⟨

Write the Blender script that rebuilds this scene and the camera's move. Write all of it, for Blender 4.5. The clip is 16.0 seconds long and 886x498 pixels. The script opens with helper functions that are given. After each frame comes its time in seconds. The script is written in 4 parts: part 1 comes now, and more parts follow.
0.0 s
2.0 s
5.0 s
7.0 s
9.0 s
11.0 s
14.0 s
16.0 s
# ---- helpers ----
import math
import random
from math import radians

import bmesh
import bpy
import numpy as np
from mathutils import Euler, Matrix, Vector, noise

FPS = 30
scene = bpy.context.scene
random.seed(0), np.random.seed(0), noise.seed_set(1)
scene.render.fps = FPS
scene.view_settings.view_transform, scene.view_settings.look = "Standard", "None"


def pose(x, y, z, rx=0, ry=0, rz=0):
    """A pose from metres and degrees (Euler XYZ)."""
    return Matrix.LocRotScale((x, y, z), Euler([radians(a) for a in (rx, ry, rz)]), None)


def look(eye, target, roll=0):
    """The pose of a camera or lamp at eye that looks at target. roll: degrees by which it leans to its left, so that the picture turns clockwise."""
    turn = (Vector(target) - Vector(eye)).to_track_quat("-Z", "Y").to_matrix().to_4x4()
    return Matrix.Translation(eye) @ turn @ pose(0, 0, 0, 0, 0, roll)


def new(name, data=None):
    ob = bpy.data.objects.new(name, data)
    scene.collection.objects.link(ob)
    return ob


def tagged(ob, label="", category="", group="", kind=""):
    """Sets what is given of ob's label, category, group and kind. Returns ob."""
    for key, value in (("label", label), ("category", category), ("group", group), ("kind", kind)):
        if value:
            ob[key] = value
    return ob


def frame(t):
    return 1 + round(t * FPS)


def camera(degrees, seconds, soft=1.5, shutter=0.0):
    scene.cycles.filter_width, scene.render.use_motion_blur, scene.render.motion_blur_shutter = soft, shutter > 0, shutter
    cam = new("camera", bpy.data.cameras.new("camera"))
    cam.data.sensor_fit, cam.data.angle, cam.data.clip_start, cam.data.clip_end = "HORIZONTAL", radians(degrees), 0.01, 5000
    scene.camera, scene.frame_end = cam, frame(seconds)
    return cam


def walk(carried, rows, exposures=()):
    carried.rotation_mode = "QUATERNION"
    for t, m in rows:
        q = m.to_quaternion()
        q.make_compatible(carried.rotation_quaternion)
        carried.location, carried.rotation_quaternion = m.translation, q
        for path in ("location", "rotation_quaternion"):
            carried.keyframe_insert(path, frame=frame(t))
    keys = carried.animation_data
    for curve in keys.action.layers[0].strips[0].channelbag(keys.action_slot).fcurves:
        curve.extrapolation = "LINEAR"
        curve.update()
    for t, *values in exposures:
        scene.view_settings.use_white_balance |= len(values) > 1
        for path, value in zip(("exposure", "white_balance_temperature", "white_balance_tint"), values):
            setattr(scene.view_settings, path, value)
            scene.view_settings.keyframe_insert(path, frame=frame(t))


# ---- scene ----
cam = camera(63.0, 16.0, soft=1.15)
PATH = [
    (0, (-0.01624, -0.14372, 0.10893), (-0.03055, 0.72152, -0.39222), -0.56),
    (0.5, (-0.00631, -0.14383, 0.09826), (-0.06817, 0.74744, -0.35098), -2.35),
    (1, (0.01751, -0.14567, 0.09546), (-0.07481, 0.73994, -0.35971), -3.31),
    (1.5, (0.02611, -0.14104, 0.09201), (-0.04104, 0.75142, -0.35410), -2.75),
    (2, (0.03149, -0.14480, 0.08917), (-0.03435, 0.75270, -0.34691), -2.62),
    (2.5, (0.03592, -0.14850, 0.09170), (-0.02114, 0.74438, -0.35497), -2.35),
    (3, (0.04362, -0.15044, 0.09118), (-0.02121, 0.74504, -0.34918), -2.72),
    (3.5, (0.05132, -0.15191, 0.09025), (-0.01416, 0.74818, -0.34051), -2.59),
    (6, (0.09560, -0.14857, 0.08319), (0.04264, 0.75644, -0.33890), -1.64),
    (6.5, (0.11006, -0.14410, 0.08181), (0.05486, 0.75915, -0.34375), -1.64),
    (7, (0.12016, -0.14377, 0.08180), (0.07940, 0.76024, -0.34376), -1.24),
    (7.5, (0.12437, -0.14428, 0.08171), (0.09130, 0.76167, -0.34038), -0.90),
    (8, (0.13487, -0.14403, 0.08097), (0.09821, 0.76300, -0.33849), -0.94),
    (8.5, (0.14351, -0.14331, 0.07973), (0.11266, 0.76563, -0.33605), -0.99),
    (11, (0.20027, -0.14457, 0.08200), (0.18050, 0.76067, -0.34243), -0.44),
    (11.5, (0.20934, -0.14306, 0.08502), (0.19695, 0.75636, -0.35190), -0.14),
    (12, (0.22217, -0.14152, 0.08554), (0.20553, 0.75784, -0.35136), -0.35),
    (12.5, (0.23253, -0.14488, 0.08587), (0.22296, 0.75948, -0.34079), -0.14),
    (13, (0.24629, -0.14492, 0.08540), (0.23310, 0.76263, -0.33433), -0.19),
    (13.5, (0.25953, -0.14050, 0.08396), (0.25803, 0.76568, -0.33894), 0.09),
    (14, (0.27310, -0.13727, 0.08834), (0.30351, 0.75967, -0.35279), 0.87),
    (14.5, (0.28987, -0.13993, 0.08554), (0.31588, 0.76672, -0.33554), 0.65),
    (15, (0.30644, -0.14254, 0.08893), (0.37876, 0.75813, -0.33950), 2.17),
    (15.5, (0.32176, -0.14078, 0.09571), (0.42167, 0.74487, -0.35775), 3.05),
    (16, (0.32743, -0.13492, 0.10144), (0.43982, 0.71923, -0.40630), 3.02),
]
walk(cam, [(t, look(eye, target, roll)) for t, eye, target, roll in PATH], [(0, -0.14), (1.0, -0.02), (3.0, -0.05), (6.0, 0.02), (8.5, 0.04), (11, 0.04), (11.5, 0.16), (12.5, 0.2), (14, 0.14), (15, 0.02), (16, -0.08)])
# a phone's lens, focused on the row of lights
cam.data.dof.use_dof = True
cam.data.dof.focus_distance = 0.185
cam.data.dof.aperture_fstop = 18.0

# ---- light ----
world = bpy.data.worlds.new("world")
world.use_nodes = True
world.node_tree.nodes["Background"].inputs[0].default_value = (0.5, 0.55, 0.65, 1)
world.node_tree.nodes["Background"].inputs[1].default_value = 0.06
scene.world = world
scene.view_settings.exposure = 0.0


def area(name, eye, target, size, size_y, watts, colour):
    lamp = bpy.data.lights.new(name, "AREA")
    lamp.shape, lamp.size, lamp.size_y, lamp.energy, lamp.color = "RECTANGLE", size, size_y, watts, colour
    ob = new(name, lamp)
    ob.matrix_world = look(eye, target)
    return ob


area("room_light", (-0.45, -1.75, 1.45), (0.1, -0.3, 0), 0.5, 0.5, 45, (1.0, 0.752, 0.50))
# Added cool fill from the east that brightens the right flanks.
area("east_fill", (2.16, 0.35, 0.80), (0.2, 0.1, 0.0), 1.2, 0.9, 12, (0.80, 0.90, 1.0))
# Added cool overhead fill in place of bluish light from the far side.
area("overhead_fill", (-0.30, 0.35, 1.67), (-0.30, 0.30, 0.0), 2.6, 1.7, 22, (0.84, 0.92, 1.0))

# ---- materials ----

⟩

- _WHAT IS REQUIRED_:
Output the full listing exactly as it stands.

- _WRITTEN ANSWER_:
Write the Blender script that rebuilds this scene and the camera's move. Write all of it, for Blender 4.5. The clip is 16.0 seconds long and 886x498 pixels. The script opens with helper functions that are given. After each frame comes its time in seconds. The script is written in 4 parts: part 1 comes now, and more parts follow.
0.0 s
2.0 s
5.0 s
7.0 s
9.0 s
11.0 s
14.0 s
16.0 s
# ---- helpers ----
import math
import random
from math import radians

import bmesh
import bpy
import numpy as np
from mathutils import Euler, Matrix, Vector, noise

FPS = 30
scene = bpy.context.scene
random.seed(0), np.random.seed(0), noise.seed_set(1)
scene.render.fps = FPS
scene.view_settings.view_transform, scene.view_settings.look = "Standard", "None"


def pose(x, y, z, rx=0, ry=0, rz=0):
    """A pose from metres and degrees (Euler XYZ)."""
    return Matrix.LocRotScale((x, y, z), Euler([radians(a) for a in (rx, ry, rz)]), None)


def look(eye, target, roll=0):
    """The pose of a camera or lamp at eye that looks at target. roll: degrees by which it leans to its left, so that the picture turns clockwise."""
    turn = (Vector(target) - Vector(eye)).to_track_quat("-Z", "Y").to_matrix().to_4x4()
    return Matrix.Translation(eye) @ turn @ pose(0, 0, 0, 0, 0, roll)


def new(name, data=None):
    ob = bpy.data.objects.new(name, data)
    scene.collection.objects.link(ob)
    return ob


def tagged(ob, label="", category="", group="", kind=""):
    """Sets what is given of ob's label, category, group and kind. Returns ob."""
    for key, value in (("label", label), ("category", category), ("group", group), ("kind", kind)):
        if value:
            ob[key] = value
    return ob


def frame(t):
    return 1 + round(t * FPS)


def camera(degrees, seconds, soft=1.5, shutter=0.0):
    scene.cycles.filter_width, scene.render.use_motion_blur, scene.render.motion_blur_shutter = soft, shutter > 0, shutter
    cam = new("camera", bpy.data.cameras.new("camera"))
    cam.data.sensor_fit, cam.data.angle, cam.data.clip_start, cam.data.clip_end = "HORIZONTAL", radians(degrees), 0.01, 5000
    scene.camera, scene.frame_end = cam, frame(seconds)
    return cam


def walk(carried, rows, exposures=()):
    carried.rotation_mode = "QUATERNION"
    for t, m in rows:
        q = m.to_quaternion()
        q.make_compatible(carried.rotation_quaternion)
        carried.location, carried.rotation_quaternion = m.translation, q
        for path in ("location", "rotation_quaternion"):
            carried.keyframe_insert(path, frame=frame(t))
    keys = carried.animation_data
    for curve in keys.action.layers[0].strips[0].channelbag(keys.action_slot).fcurves:
        curve.extrapolation = "LINEAR"
        curve.update()
    for t, *values in exposures:
        scene.view_settings.use_white_balance |= len(values) > 1
        for path, value in zip(("exposure", "white_balance_temperature", "white_balance_tint"), values):
            setattr(scene.view_settings, path, value)
            scene.view_settings.keyframe_insert(path, frame=frame(t))


# ---- scene ----
cam = camera(63.0, 16.0, soft=1.15)
PATH = [
    (0, (-0.01624, -0.14372, 0.10893), (-0.03055, 0.72152, -0.39222), -0.56),
    (0.5, (-0.00631, -0.14383, 0.09826), (-0.06817, 0.74744, -0.35098), -2.35),
    (1, (0.01751, -0.14567, 0.09546), (-0.07481, 0.73994, -0.35971), -3.31),
    (1.5, (0.02611, -0.14104, 0.09201), (-0.04104, 0.75142, -0.35410), -2.75),
    (2, (0.03149, -0.14480, 0.08917), (-0.03435, 0.75270, -0.34691), -2.62),
    (2.5, (0.03592, -0.14850, 0.09170), (-0.02114, 0.74438, -0.35497), -2.35),
    (3, (0.04362, -0.15044, 0.09118), (-0.02121, 0.74504, -0.34918), -2.72),
    (3.5, (0.05132, -0.15191, 0.09025), (-0.01416, 0.74818, -0.34051), -2.59),
    (6, (0.09560, -0.14857, 0.08319), (0.04264, 0.75644, -0.33890), -1.64),
    (6.5, (0.11006, -0.14410, 0.08181), (0.05486, 0.75915, -0.34375), -1.64),
    (7, (0.12016, -0.14377, 0.08180), (0.07940, 0.76024, -0.34376), -1.24),
    (7.5, (0.12437, -0.14428, 0.08171), (0.09130, 0.76167, -0.34038), -0.90),
    (8, (0.13487, -0.14403, 0.08097), (0.09821, 0.76300, -0.33849), -0.94),
    (8.5, (0.14351, -0.14331, 0.07973), (0.11266, 0.76563, -0.33605), -0.99),
    (11, (0.20027, -0.14457, 0.08200), (0.18050, 0.76067, -0.34243), -0.44),
    (11.5, (0.20934, -0.14306, 0.08502), (0.19695, 0.75636, -0.35190), -0.14),
    (12, (0.22217, -0.14152, 0.08554), (0.20553, 0.75784, -0.35136), -0.35),
    (12.5, (0.23253, -0.14488, 0.08587), (0.22296, 0.75948, -0.34079), -0.14),
    (13, (0.24629, -0.14492, 0.08540), (0.23310, 0.76263, -0.33433), -0.19),
    (13.5, (0.25953, -0.14050, 0.08396), (0.25803, 0.76568, -0.33894), 0.09),
    (14, (0.27310, -0.13727, 0.08834), (0.30351, 0.75967, -0.35279), 0.87),
    (14.5, (0.28987, -0.13993, 0.08554), (0.31588, 0.76672, -0.33554), 0.65),
    (15, (0.30644, -0.14254, 0.08893), (0.37876, 0.75813, -0.33950), 2.17),
    (15.5, (0.32176, -0.14078, 0.09571), (0.42167, 0.74487, -0.35775), 3.05),
    (16, (0.32743, -0.13492, 0.10144), (0.43982, 0.71923, -0.40630), 3.02),
]
walk(cam, [(t, look(eye, target, roll)) for t, eye, target, roll in PATH], [(0, -0.14), (1.0, -0.02), (3.0, -0.05), (6.0, 0.02), (8.5, 0.04), (11, 0.04), (11.5, 0.16), (12.5, 0.2), (14, 0.14), (15, 0.02), (16, -0.08)])
# a phone's lens, focused on the row of lights
cam.data.dof.use_dof = True
cam.data.dof.focus_distance = 0.185
cam.data.dof.aperture_fstop = 18.0

# ---- light ----
world = bpy.data.worlds.new("world")
world.use_nodes = True
world.node_tree.nodes["Background"].inputs[0].default_value = (0.5, 0.55, 0.65, 1)
world.node_tree.nodes["Background"].inputs[1].default_value = 0.06
scene.world = world
scene.view_settings.exposure = 0.0


def area(name, eye, target, size, size_y, watts, colour):
    lamp = bpy.data.lights.new(name, "AREA")
    lamp.shape, lamp.size, lamp.size_y, lamp.energy, lamp.color = "RECTANGLE", size, size_y, watts, colour
    ob = new(name, lamp)
    ob.matrix_world = look(eye, target)
    return ob


area("room_light", (-0.45, -1.75, 1.45), (0.1, -0.3, 0), 0.5, 0.5, 45, (1.0, 0.752, 0.50))
# Added cool fill from the east that brightens the right flanks.
area("east_fill", (2.16, 0.35, 0.80), (0.2, 0.1, 0.0), 1.2, 0.9, 12, (0.80, 0.90, 1.0))
# Added cool overhead fill in place of bluish light from the far side.
area("overhead_fill", (-0.30, 0.35, 1.67), (-0.30, 0.30, 0.0), 2.6, 1.7, 22, (0.84, 0.92, 1.0))

# ---- materials ----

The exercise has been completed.